Champions Online, #2: Subscriptions + Microtransactions for content? Uh, no. This is not technically a marketing issue, but its still pretty skeezy. Pick a business model and stick to it. Don’t engage in this kind of double dipping. But we’ll see in the next 2 examples that these guys take money grubbing to new levels.

Champions Online, #3: Selling lifetime subscriptions, with an expiration date on the offer BEFORE the game even comes out. Are you kidding me? You want people to buy a lifetime subscription before they can even play the game? What are you afraid of? And giving away Star Trek Online beta keys as part of the incentive? Are you this desperate?

Champions Online, #4: Charging money for open beta. Yes, that’s right. Cryptic announced open beta, but when you try to sign up for it the only way to participate is if you have a PAID subscription to Fileplanet. There can be little doubt that Cryptic is getting a kickback for this little deal. Despicable.

Those are a few off the top of my head. What do you think of them? Do you all know of some other gems?

30 comments to Sleazy MMO Marketing – A Growing, Disturbing Trend

  • How are microtransactions “appealing to the weak willed.” Microtransactions give people the ability to buy exactly what they want. The subscription model as it currently exists is basically 90% of the customer based subsidizing the 30+ hour a week “lifers” who then lord their superior gear over the ones paying their way for them.

  • Rogue

    Maybe if I’m more specific it might help – microtransactions based on buying things in a game – “virtual goods” – i.e. things that, 10-20 years ago, people would never have thought to actually spend money on. I see that as incredibly weak willed.

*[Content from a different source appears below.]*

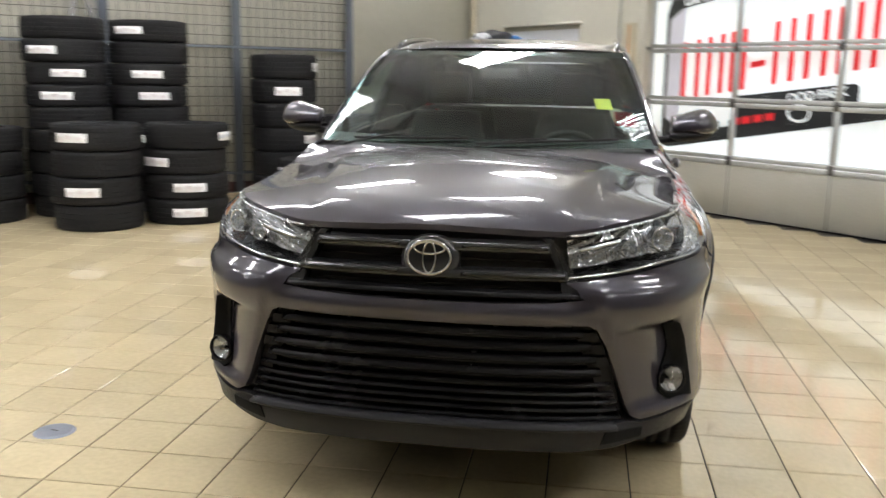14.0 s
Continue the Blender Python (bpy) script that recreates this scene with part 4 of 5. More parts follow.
LG = [(0.0, 0.712), (0.30, 0.714), (0.515, 0.716), (0.55, 0.702), (0.585, 0.643), (0.622, 0.548), (0.648, 0.468), (0.662, 0.412), (0.652, 0.394), (0.5, 0.388), (0.0, 0.386)]
LG = LG + [(-a, b) for a, b in LG[::-1] if a > 0]
lg = tagged(empty("lower_grille"), "wide black lower grille with horizontal slats")
lg.parent = suv
skin("backing", LG, nose, M_DARK, lg, "", cell=0.05, depth=0, gap=0, d=0.08)
half_w = lambda z: float(np.interp(z, [0.368, 0.40, 0.47, 0.55, 0.645, 0.705], [0.655, 0.662, 0.642, 0.616, 0.578, 0.54]))
for i, zz in enumerate((0.688, 0.645, 0.602, 0.558, 0.514, 0.482, 0.455, 0.428, 0.402, 0.379)):
    big = i < 4
    w = half_w(zz) - (0.04 if big else 0.015)
    path = [nose(x, zz, 0.012 if big else 0.022) for x in np.linspace(-w, w, 41)]
    hh = 0.014 if big else 0.008
    part("grille_slat", sweep(path, [(-0.03, -hh * 0.6), (0.010, -hh), (0.016, -hh * 0.5), (0.006, hh * 0.5), (-0.03, hh * 0.8)]), M_SLAT, lg)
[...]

    What if you’d put your quarter into a Donkey Kong Machine – and for every level, you were charged another quarter? And another nickel or dime or quarter for another fruit in pacman? At some point society grew pretty weak minded, IMHO – and accepted spending real money for virtual crap. Sheer stupidity. So imo, it’s sleazy on the part of the companies, but stupid on the part of the gamers. Obviously they don’t realize there was a time when once you paid for a game, the content was YOURS – no requirements to join a portal, give your personal info, hand over control to some company to force you to buy “mochi points” or whatever the hell…

    I’m not really up for big arguments on the topic as the internet is full of people with opinions. I’ve seen people who say “they are a company, so what’s wrong with greed?” And they actually meant it. Haven’t got time to argue with people who have no conscience or concept of right vs wrong either… lol.. just voicing an opinion anyway. And I’ll keep my money, not play mmorpgs anymore, and spend my time on more quality things. :)

  • Outsider

    Just saw something that reminded me of this post. Apparently now Evony is using women from the cover of a porn DVD on their sign up page:

    http://www.bruceongames.com/2009/11/10/evony-porn-girls/

  • Muckbeast

    Rogue: “At some point society grew pretty weak minded, IMHO – and accepted spending real money for virtual crap.”

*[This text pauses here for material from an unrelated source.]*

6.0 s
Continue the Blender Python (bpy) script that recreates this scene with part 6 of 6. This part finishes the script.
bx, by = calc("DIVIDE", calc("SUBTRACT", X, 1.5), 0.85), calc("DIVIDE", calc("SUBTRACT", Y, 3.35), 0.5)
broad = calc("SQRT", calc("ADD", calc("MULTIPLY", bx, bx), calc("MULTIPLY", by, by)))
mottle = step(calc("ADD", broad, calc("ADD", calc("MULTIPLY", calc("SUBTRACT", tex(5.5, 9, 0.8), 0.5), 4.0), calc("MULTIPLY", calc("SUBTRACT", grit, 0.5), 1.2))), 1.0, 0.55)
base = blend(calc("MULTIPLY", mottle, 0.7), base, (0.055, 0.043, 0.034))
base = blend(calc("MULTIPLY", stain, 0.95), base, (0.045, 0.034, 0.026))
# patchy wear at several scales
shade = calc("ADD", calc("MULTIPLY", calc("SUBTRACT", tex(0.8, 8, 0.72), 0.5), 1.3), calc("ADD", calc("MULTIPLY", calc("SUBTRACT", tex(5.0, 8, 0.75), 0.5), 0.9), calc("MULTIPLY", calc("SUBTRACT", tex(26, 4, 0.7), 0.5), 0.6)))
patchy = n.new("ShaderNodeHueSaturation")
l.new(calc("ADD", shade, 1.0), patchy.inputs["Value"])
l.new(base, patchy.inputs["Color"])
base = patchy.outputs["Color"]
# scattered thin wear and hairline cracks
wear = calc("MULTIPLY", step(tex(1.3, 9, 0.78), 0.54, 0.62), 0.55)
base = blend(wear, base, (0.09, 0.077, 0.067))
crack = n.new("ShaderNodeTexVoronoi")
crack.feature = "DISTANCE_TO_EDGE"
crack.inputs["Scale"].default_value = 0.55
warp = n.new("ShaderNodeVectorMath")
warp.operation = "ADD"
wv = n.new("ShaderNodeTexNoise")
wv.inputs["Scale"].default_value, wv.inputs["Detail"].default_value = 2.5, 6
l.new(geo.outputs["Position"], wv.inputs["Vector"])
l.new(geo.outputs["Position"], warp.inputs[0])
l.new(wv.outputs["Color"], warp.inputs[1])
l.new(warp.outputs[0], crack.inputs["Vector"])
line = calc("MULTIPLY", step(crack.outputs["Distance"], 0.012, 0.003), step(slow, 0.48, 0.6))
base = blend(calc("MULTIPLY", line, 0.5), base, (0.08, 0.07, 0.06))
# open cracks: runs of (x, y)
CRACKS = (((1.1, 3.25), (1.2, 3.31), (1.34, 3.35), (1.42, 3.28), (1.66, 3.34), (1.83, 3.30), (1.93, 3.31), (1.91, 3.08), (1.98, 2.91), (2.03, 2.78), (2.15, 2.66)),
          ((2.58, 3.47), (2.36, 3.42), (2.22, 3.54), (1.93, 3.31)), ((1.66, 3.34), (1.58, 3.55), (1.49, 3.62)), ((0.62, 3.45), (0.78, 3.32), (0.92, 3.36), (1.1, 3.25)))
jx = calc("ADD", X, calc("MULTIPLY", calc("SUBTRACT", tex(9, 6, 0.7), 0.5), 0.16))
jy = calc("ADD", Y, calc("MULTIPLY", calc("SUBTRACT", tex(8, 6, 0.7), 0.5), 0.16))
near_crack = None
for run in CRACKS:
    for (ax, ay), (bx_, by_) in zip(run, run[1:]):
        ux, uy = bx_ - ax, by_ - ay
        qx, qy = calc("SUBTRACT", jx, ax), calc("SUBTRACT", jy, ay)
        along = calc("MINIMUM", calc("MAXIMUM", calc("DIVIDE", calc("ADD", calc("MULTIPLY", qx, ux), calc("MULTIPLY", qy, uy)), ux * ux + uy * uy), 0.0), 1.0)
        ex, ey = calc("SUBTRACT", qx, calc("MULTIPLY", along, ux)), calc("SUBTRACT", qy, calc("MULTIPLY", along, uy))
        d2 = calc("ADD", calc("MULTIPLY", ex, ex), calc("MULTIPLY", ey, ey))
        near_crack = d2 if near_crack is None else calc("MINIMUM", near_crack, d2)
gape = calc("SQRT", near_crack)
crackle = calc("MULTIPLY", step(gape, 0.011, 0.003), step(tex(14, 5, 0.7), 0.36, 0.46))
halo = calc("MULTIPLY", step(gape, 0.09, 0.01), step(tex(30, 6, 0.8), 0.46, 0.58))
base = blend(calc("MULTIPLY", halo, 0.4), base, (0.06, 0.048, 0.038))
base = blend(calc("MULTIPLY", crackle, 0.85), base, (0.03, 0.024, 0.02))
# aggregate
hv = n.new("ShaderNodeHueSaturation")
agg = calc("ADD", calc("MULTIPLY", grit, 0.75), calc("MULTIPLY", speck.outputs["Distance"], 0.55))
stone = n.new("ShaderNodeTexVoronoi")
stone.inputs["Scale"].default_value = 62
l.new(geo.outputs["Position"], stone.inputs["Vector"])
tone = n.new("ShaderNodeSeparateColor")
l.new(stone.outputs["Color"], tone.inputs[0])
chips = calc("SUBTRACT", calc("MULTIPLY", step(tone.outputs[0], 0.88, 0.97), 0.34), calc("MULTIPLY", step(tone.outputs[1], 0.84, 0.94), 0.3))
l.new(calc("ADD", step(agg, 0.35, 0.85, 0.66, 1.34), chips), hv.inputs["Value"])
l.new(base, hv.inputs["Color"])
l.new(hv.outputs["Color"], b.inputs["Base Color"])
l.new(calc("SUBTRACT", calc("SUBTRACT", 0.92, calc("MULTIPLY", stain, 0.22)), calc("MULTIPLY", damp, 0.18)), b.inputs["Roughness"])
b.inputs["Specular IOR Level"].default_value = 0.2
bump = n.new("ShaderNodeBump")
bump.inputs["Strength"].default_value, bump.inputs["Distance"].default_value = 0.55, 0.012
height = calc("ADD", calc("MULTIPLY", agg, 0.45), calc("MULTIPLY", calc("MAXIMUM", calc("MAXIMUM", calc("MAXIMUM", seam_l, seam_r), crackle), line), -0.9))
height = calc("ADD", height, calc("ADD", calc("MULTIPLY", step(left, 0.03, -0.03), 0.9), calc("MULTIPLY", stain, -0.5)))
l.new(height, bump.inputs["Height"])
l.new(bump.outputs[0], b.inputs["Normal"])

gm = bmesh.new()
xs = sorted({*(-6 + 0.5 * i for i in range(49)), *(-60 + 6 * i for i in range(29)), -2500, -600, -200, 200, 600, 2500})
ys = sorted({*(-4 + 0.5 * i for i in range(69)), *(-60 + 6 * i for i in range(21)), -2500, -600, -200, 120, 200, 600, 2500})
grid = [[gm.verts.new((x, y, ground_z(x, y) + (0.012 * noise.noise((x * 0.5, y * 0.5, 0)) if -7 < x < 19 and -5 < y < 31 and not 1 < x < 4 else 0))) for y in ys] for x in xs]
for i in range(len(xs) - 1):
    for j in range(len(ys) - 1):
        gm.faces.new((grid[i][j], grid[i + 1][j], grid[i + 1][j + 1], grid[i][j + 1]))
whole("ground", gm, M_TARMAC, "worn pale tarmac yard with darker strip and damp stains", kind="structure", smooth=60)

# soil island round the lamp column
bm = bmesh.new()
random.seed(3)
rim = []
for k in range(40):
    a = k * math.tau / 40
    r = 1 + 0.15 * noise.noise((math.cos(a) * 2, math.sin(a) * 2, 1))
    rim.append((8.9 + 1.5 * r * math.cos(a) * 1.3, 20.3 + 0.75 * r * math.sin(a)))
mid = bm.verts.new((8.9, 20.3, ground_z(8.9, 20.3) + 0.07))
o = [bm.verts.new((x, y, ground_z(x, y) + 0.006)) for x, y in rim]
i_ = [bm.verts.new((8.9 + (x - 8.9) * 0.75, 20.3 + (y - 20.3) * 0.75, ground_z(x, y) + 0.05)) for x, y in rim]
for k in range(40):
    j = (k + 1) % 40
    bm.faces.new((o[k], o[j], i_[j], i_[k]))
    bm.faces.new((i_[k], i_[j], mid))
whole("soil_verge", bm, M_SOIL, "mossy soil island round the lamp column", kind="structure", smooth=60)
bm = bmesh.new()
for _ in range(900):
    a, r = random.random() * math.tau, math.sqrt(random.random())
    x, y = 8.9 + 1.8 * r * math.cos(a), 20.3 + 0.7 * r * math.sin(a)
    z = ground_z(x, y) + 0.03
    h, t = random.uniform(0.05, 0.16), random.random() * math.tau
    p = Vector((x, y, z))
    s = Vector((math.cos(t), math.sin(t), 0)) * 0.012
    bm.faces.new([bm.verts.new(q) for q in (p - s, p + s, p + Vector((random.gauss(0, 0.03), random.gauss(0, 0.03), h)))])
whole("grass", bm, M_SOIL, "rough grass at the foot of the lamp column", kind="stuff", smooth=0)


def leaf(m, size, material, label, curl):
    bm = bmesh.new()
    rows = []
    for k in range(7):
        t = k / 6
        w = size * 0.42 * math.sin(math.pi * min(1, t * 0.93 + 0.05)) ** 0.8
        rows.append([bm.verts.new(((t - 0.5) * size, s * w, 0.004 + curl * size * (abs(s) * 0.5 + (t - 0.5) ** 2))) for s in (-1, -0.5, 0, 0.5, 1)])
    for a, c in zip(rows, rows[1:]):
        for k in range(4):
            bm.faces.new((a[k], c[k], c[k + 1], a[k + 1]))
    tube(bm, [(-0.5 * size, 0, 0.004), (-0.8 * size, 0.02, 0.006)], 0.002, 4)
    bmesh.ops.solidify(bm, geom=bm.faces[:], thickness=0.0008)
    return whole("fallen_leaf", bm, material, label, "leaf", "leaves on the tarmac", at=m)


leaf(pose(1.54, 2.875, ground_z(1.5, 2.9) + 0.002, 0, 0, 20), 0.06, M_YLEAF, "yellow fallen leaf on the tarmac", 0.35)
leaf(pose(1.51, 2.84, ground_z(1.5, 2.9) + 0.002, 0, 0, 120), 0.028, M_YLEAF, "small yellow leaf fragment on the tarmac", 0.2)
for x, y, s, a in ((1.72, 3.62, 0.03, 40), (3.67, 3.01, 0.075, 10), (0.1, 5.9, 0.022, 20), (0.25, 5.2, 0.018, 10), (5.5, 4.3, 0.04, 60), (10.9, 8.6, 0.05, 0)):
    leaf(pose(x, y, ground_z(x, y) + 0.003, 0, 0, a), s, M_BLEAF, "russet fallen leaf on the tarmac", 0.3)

    Really? And that is stupider than spending money to watch television or movies that are also “virtual”?

    What about people who stupidly waste money on Magic: The Gathering cards, $300 tickets to the opera, or any other form of entertainment someone else likes but you don’t enjoy?

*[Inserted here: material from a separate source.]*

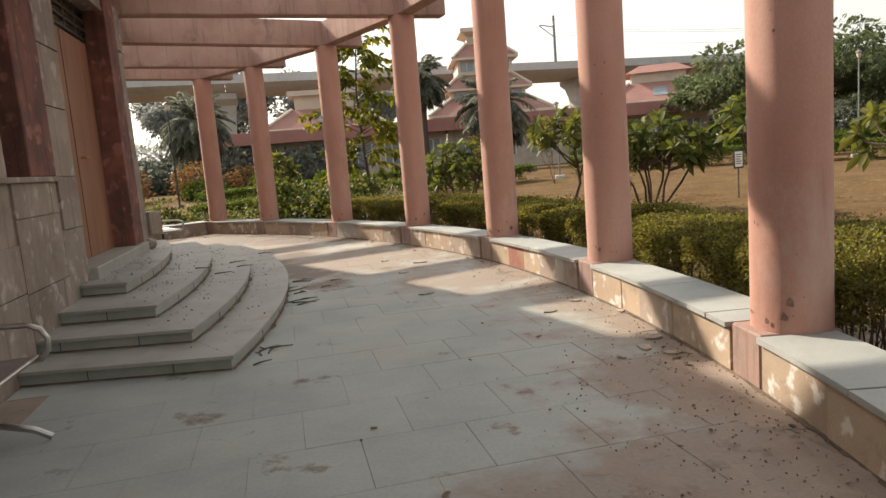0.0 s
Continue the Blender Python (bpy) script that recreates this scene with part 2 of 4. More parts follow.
PANE = material("grey_window_glass", (0.18, 0.22, 0.25), (0.26, 0.3, 0.33), 0.2, 1, 10, 0.0)
WHITE = material("white_paint", (0.72, 0.7, 0.66), (0.8, 0.78, 0.74), 0.6, 5, 60, 0.05)
BLUE = material("blue_paint", (0.1, 0.16, 0.35), (0.15, 0.22, 0.45), 0.6)
GREEN_SIGN = material("green_sign_paint", (0.02, 0.2, 0.16), (0.03, 0.26, 0.2), 0.5)
GREY_POLE = material("galvanised_pole", (0.15, 0.155, 0.16), (0.22, 0.225, 0.23), 0.5, 5, 60, 0.1, metal=0.3)
LITTER = material("dry_leaf_litter", (0.1, 0.065, 0.04), (0.2, 0.14, 0.09), 0.9, 20, 60, 0.2, random_tint=0.3)
CHIP = material("broken_marble_chip", (0.27, 0.235, 0.195), (0.42, 0.375, 0.32), 0.7, 12, 60, 0.2, random_tint=0.2)
HEDGE_GREEN = leafy("clipped_hedge_leaf", (0.07, 0.05, 0.02), (0.21, 0.222, 0.052))
HEDGE_FAR = leafy("far_hedge_leaf", (0.035, 0.06, 0.012), (0.11, 0.15, 0.035))
PLUM_GREEN = leafy("plumeria_leaf", (0.025, 0.042, 0.012), (0.12, 0.135, 0.035))
PLUM_BARK = material("brown_plumeria_bark", (0.05, 0.031, 0.021), (0.1, 0.066, 0.046), 0.9, 9, 60, 0.6)
PLUM_YELLOW = leafy("yellowing_plumeria_leaf", (0.08, 0.1, 0.02), (0.27, 0.24, 0.05))
# Lighter copy of the plumeria leaf, its colour toned as if in sun.
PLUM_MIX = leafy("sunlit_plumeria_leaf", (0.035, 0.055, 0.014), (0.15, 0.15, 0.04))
SLIM_LEAF = leafy("broad_backlit_leaf", (0.045, 0.07, 0.012), (0.2, 0.19, 0.03))
SHRUB_LEAF = leafy("broad_shrub_leaf", (0.028, 0.045, 0.014), (0.135, 0.15, 0.045))
PALE_LEAF = leafy("variegated_pale_leaf", (0.24, 0.24, 0.12), (0.46, 0.43, 0.27))
TREE_LEAF = leafy("dark_tree_leaf", (0.05, 0.068, 0.036), (0.125, 0.155, 0.08))
# Palm green greyed and lightened, so distance haze sits in the colour.
PALM_LEAF = leafy("haze_paled_palm_leaflet", (0.115, 0.123, 0.096), (0.2, 0.215, 0.165))
# Yellow copy of the palm leaflet with sunshine put into its colour.
PALM_SUNLIT = leafy("sunlit_palm_leaflet", (0.1, 0.1, 0.03), (0.25, 0.2, 0.07))
# Next two leaf colours are paled to paint distance haze on far growth.
HAZE_LEAF = leafy("haze_paled_growth_leaf", (0.12, 0.13, 0.105), (0.19, 0.205, 0.165), 0.85)
MIST_LEAF = leafy("haze_paled_distant_leaf", (0.23, 0.24, 0.225), (0.28, 0.29, 0.27), 0.9)
RUST_LEAF = leafy("rusty_shrub_leaf", (0.1, 0.07, 0.03), (0.22, 0.14, 0.06))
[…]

    Does it really make someone weak minded when they spend THEIR MONEY on things that make THEM HAPPY? Sounds like anyone doing that is pretty strong minded and is smart enough to spend their money on things that bring them happiness rather than listening to someone else tell them what is acceptable.

    It is all too easy to call someone else stupid when they spend money on something that brings them joy and amusement simply because you do not share the same opinion.

    Outsider: LOL!

  • Beorn

    Lord of the Rings Online recently offered an item as part of a promotion to purchase an “adventure pack” and is now set to nerf the item after sales have been made.

    The Adventure pack gave the player 2 extra character slots and some shared storage for their characters. Two items, a goat and a cloak, with an in combat run speed buff useable every 8 hours, were given free to those that pre-ordered the pack.

    Now on the test server the cloak has been nerfed to only allow the run speed buff out of combat making it essentially worthless.

    It’s a type of bait and switch, “buy this and you get a free toaster,” Then they come to your house while you’re sleeping and swap the toaster for a cardboard box.

  • Wow Beorn. That is really, really bad. I’ve never heard of pre-order, or directly purchased perk items getting nerfed like that. That’s a TERRIBLE move on their part.

    What was the justification? Is an 8 hour cooldown in combat run buff really that strong?

  • Beorn

    Yeah a 30 minute in combat buff is pretty powerful. There are only a few 20s IC speed buff items in the game now.

    Here is the thread about it.http://forums.lotro.com/showthread.php?t=303066

    The devs say that it was never meant to give an in combat buff and that it never did. But the tooltip when you click on the item says it’s supposed to. So they’re “fixing” the item by changing the tooltip to show that it’s an out of combat only buff. Instead of fixing the item to work the way the tooltip says it’s supposed to work.

    I can’t prove it but I think they snuck in a hot fix for the item during one of their maintenances because it’s not working in combat now.

  • Beorn

    They ended up locking both threads about the cloak.

  • Wow. You know, I understand how items in games can do things you don’t expect. But tooltip info is hand written generally. It says what it is supposed to say.

    For as unique an item as a purchase incentive, don’t you make SURE it is right?

  • If your success is not on your own terms, if it looks good to the world but does not feel good in your heart, it is not success at all.